AETHER: An Ultra-High Throughput and Low Energy Authenticated Encryption Scheme

Abstract

In this paper, we introduce AETHER, an authenticated encryption scheme that achieves ultra-high throughput and low energy consumption, supporting a 256- bit key and a 128-bit tag. While inspired by an AEGIS-like structure, AETHER stands out with a completely redesigned round-update function. We replace the AES round function with a new inner function optimized for ultra-low latency and energy consumption. This function incorporates Orthros’s S-box and a 16x16 binary matrix from Akleylek et al., leading to a 1.56 times reduction in energy consumption and a 1.25 times reduction in delay compared to the AES round function.
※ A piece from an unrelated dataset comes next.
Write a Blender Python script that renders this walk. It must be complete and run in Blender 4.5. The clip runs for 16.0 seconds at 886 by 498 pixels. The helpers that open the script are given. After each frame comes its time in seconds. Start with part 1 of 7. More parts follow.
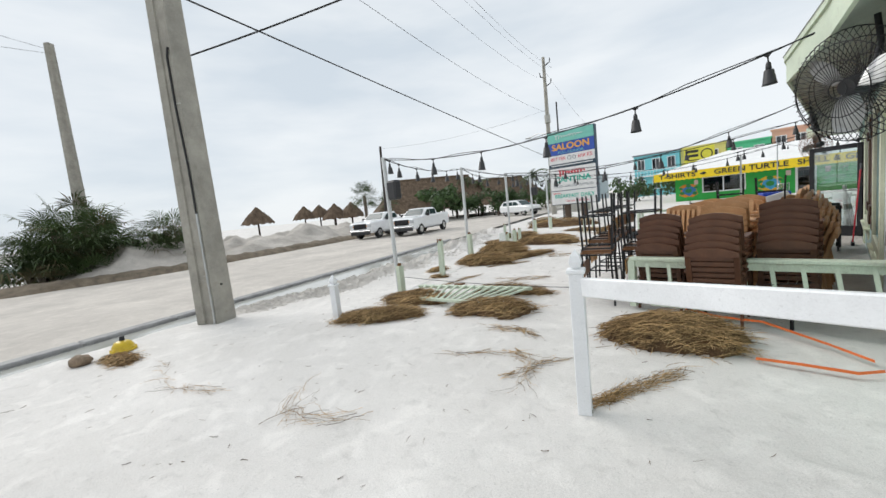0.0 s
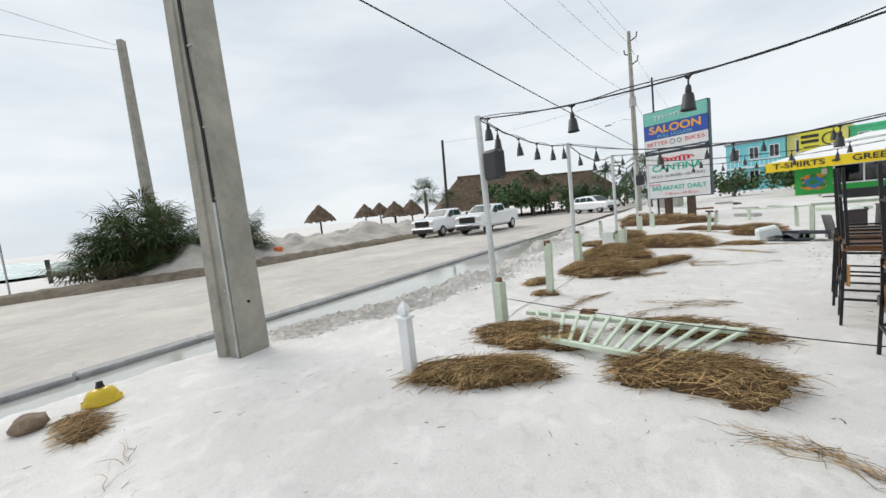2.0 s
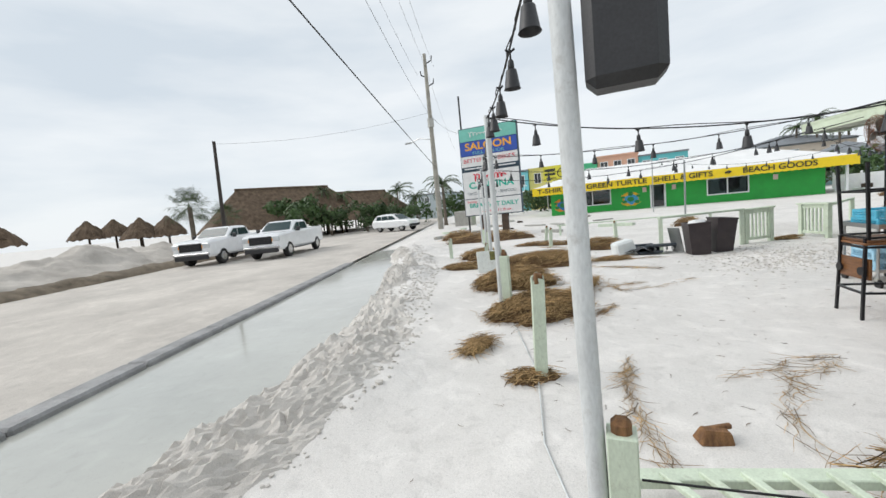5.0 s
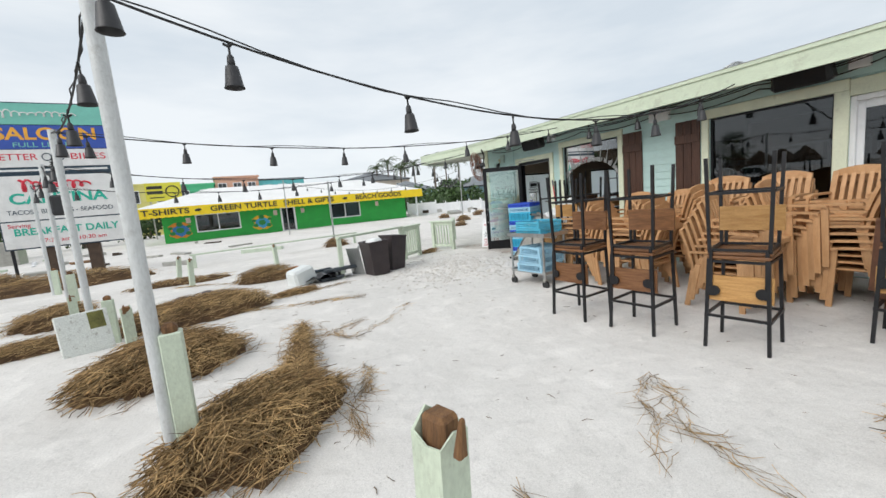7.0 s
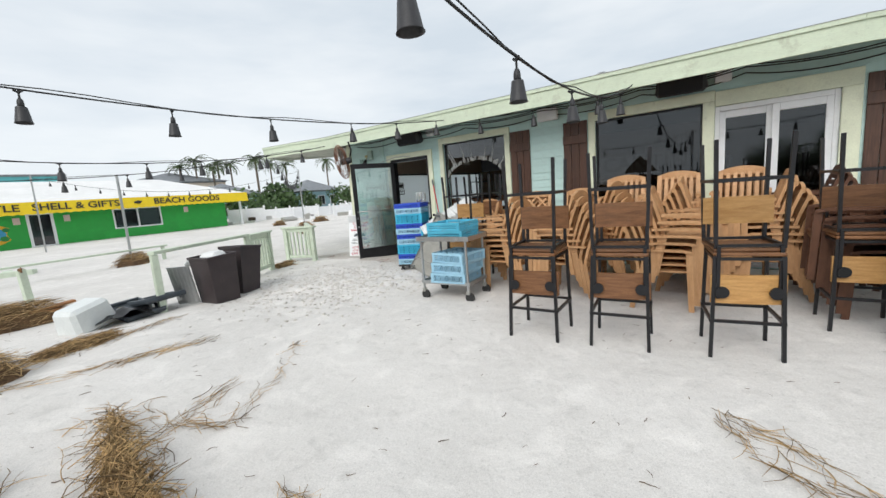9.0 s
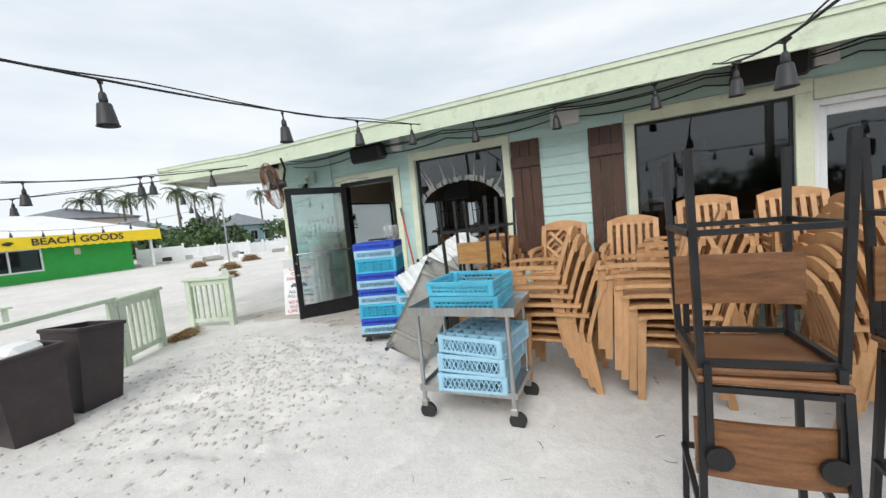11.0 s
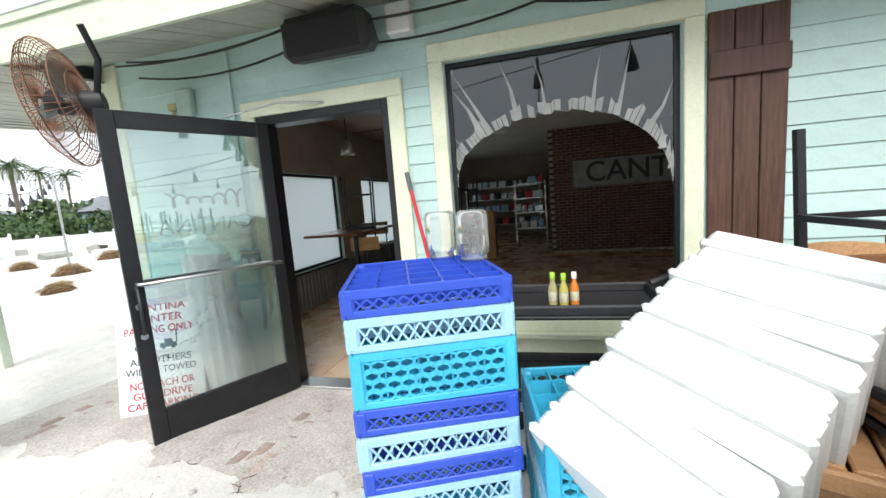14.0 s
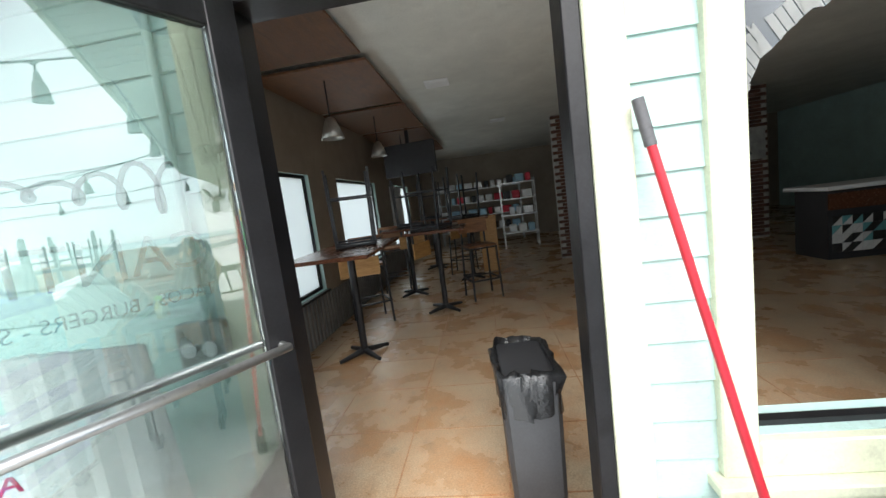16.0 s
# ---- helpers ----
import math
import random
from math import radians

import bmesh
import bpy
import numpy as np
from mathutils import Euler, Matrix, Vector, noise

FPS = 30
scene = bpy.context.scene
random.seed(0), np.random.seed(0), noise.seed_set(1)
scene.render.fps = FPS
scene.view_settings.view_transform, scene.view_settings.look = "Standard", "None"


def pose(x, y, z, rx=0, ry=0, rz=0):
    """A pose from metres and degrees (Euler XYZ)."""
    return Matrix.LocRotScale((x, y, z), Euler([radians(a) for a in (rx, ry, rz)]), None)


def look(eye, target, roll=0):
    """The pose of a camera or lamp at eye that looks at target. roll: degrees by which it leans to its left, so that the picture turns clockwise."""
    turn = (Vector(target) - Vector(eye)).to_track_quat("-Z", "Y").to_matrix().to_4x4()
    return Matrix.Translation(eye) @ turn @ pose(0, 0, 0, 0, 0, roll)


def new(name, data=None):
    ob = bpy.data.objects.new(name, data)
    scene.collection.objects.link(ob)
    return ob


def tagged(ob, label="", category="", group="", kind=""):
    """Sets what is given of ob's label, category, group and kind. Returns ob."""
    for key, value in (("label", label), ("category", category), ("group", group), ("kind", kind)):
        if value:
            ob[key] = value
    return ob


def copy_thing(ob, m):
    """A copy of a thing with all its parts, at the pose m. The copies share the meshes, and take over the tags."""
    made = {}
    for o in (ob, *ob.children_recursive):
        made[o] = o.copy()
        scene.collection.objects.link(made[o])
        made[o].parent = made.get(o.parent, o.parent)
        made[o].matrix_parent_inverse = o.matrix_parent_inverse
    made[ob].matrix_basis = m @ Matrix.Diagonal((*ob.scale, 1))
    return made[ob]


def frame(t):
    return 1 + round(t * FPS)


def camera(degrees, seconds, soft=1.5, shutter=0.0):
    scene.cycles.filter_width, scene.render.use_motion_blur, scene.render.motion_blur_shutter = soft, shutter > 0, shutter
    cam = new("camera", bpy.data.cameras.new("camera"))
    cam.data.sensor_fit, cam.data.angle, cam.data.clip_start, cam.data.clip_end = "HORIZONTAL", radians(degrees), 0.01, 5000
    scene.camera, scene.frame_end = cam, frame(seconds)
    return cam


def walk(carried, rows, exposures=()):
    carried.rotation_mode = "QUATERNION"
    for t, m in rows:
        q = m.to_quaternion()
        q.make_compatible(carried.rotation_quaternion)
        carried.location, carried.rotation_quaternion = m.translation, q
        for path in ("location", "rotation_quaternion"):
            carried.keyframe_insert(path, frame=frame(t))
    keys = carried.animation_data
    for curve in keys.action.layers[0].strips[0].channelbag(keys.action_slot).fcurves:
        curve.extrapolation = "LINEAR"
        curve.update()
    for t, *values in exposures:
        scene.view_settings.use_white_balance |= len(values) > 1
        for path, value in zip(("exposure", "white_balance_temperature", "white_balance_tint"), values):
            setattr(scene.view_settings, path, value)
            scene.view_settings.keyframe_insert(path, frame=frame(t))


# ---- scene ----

To further optimize hardware performance, we design the general construction of the roundupdate function to be more hardware-friendly, allowing parallel execution of the inner function on all 128-bit words, thereby enhancing both throughput and security against collision-based forgery attacks. AETHER achieves a throughput of 2.1 Tbit/s and an energy consumption of only 204.31 nJ, in the Nangate 15 nm standard cell library and a throughput of 5.23 Tbit/s and energy consumption of 1.83 nJ using the CNFET-OCL 5nm library, outperforming all existing AEADs.